Data -

= = = =

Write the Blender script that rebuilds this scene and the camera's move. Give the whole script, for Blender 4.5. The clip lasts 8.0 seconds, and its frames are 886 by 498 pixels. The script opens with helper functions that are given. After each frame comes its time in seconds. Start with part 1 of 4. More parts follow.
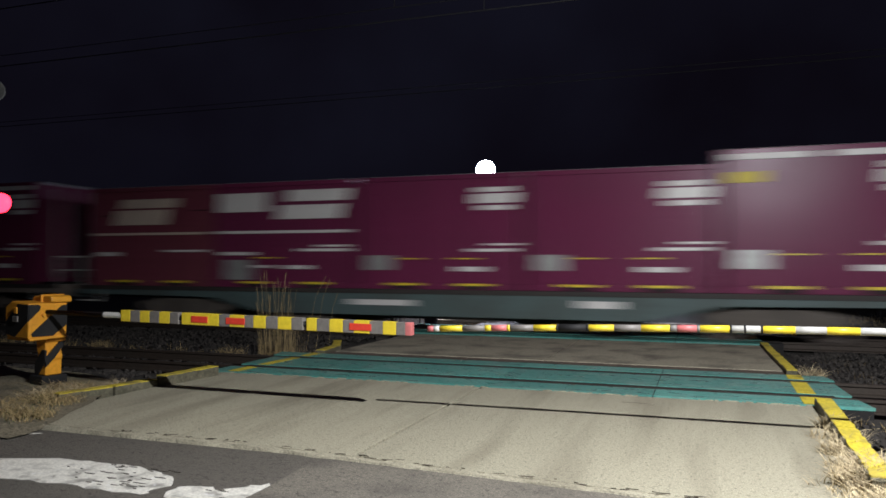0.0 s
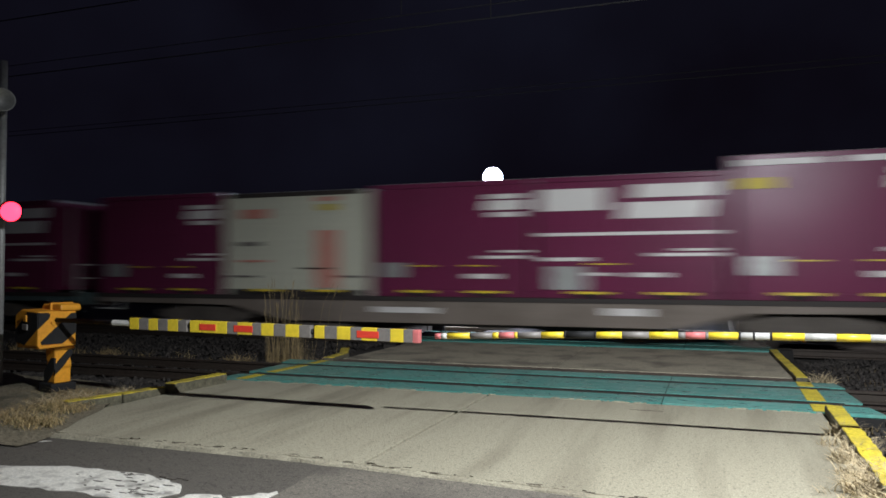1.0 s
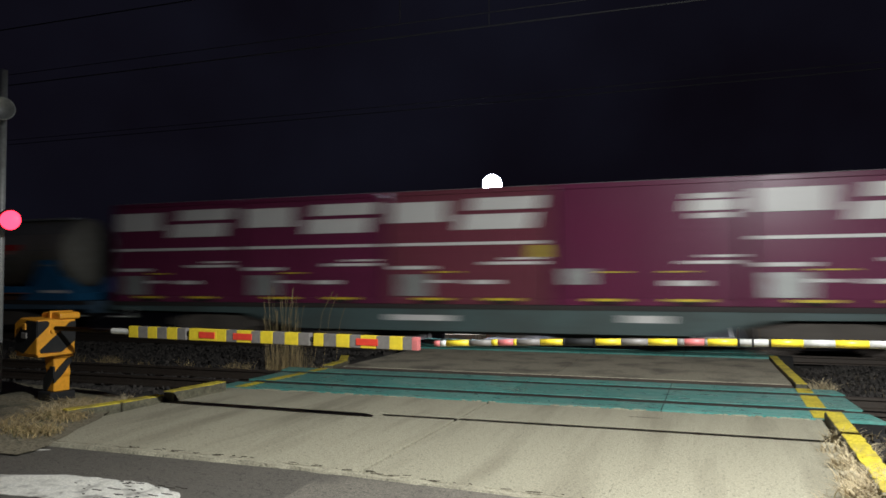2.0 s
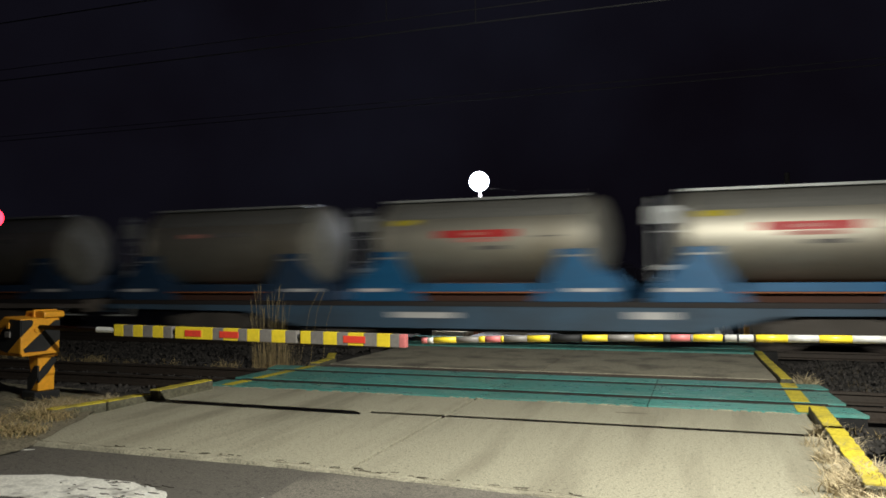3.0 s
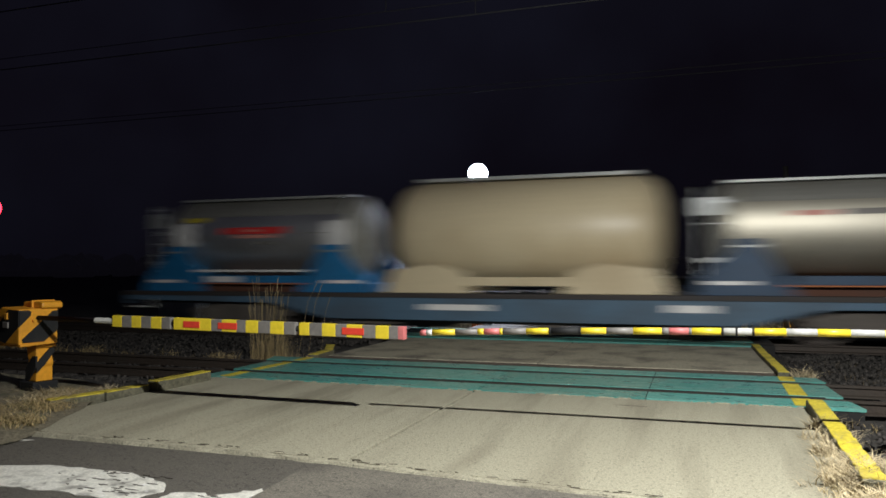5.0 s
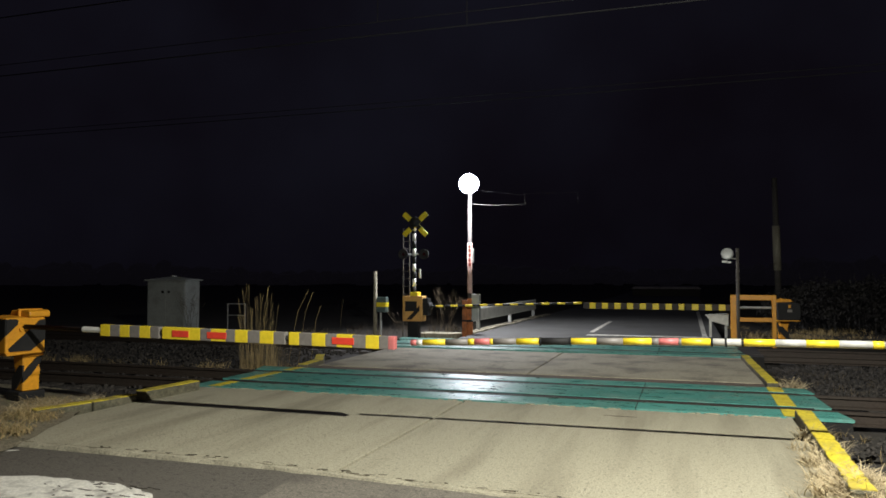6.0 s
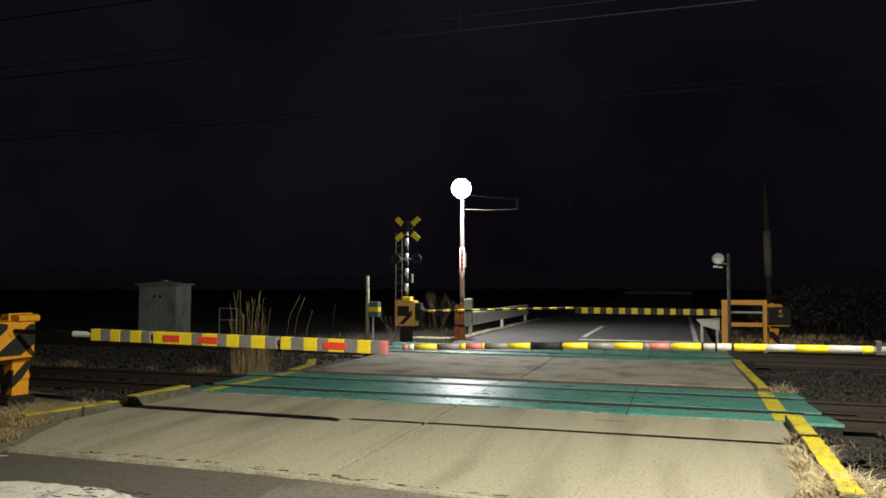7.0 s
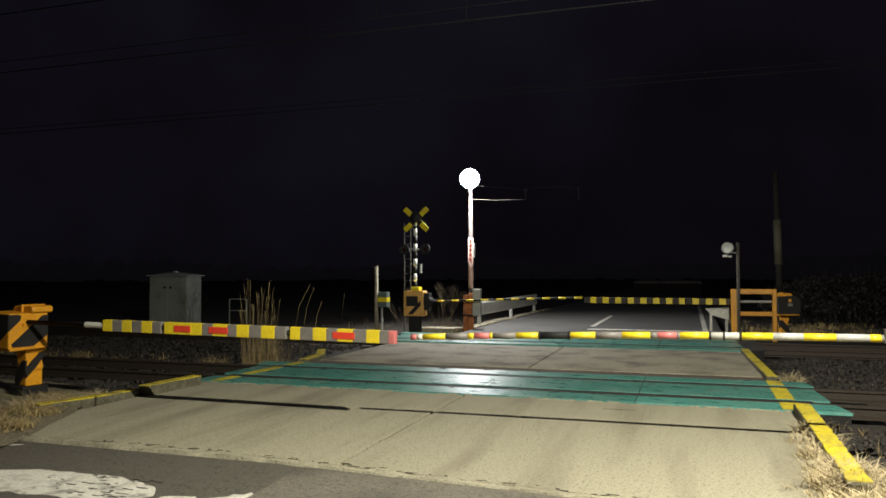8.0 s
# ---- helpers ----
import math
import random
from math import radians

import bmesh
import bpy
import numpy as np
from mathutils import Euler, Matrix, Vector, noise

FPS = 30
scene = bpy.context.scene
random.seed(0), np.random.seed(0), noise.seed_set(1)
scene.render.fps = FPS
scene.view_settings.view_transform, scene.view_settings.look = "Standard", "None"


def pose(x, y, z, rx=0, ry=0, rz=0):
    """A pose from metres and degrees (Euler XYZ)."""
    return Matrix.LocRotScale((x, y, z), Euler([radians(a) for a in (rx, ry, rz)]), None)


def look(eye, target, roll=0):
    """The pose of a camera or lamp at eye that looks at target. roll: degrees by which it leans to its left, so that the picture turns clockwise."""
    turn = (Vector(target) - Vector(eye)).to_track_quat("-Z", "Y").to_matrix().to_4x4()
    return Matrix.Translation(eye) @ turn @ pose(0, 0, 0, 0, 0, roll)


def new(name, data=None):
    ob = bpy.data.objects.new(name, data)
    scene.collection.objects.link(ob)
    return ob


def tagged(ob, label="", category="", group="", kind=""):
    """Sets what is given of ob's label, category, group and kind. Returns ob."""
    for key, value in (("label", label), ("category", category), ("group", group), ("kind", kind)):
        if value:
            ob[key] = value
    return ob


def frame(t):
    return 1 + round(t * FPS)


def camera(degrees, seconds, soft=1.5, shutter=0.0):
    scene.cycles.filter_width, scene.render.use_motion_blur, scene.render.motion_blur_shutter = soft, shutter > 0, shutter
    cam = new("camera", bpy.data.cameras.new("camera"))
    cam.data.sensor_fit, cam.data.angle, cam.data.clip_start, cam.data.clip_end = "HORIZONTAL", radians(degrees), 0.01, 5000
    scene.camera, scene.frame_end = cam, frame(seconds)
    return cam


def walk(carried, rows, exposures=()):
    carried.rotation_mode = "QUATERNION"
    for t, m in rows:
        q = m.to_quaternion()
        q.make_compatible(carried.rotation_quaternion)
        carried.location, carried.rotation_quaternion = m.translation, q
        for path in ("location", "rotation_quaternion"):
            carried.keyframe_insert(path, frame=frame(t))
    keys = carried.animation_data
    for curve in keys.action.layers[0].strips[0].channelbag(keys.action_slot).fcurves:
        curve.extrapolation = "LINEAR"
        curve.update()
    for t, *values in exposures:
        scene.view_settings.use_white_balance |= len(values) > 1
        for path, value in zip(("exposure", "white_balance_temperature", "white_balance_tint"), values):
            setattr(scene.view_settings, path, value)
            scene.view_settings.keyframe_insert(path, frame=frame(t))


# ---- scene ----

= = = =

Exercise goal - Go through the listing above and write it all out exactly, leaving out any picture.

Reply -
Write the Blender script that rebuilds this scene and the camera's move. Give the whole script, for Blender 4.5. The clip lasts 8.0 seconds, and its frames are 886 by 498 pixels. The script opens with helper functions that are given. After each frame comes its time in seconds. Start with part 1 of 4. More parts follow.
0.0 s
1.0 s
2.0 s
3.0 s
5.0 s
6.0 s
7.0 s
8.0 s
# ---- helpers ----
import math
import random
from math import radians

import bmesh
import bpy
import numpy as np
from mathutils import Euler, Matrix, Vector, noise

FPS = 30
scene = bpy.context.scene
random.seed(0), np.random.seed(0), noise.seed_set(1)
scene.render.fps = FPS
scene.view_settings.view_transform, scene.view_settings.look = "Standard", "None"


def pose(x, y, z, rx=0, ry=0, rz=0):
    """A pose from metres and degrees (Euler XYZ)."""
    return Matrix.LocRotScale((x, y, z), Euler([radians(a) for a in (rx, ry, rz)]), None)


def look(eye, target, roll=0):
    """The pose of a camera or lamp at eye that looks at target. roll: degrees by which it leans to its left, so that the picture turns clockwise."""
    turn = (Vector(target) - Vector(eye)).to_track_quat("-Z", "Y").to_matrix().to_4x4()
    return Matrix.Translation(eye) @ turn @ pose(0, 0, 0, 0, 0, roll)


def new(name, data=None):
    ob = bpy.data.objects.new(name, data)
    scene.collection.objects.link(ob)
    return ob


def tagged(ob, label="", category="", group="", kind=""):
    """Sets what is given of ob's label, category, group and kind. Returns ob."""
    for key, value in (("label", label), ("category", category), ("group", group), ("kind", kind)):
        if value:
            ob[key] = value
    return ob


def frame(t):
    return 1 + round(t * FPS)


def camera(degrees, seconds, soft=1.5, shutter=0.0):
    scene.cycles.filter_width, scene.render.use_motion_blur, scene.render.motion_blur_shutter = soft, shutter > 0, shutter
    cam = new("camera", bpy.data.cameras.new("camera"))
    cam.data.sensor_fit, cam.data.angle, cam.data.clip_start, cam.data.clip_end = "HORIZONTAL", radians(degrees), 0.01, 5000
    scene.camera, scene.frame_end = cam, frame(seconds)
    return cam


def walk(carried, rows, exposures=()):
    carried.rotation_mode = "QUATERNION"
    for t, m in rows:
        q = m.to_quaternion()
        q.make_compatible(carried.rotation_quaternion)
        carried.location, carried.rotation_quaternion = m.translation, q
        for path in ("location", "rotation_quaternion"):
            carried.keyframe_insert(path, frame=frame(t))
    keys = carried.animation_data
    for curve in keys.action.layers[0].strips[0].channelbag(keys.action_slot).fcurves:
        curve.extrapolation = "LINEAR"
        curve.update()
    for t, *values in exposures:
        scene.view_settings.use_white_balance |= len(values) > 1
        for path, value in zip(("exposure", "white_balance_temperature", "white_balance_tint"), values):
            setattr(scene.view_settings, path, value)
            scene.view_settings.keyframe_insert(path, frame=frame(t))


# ---- scene ----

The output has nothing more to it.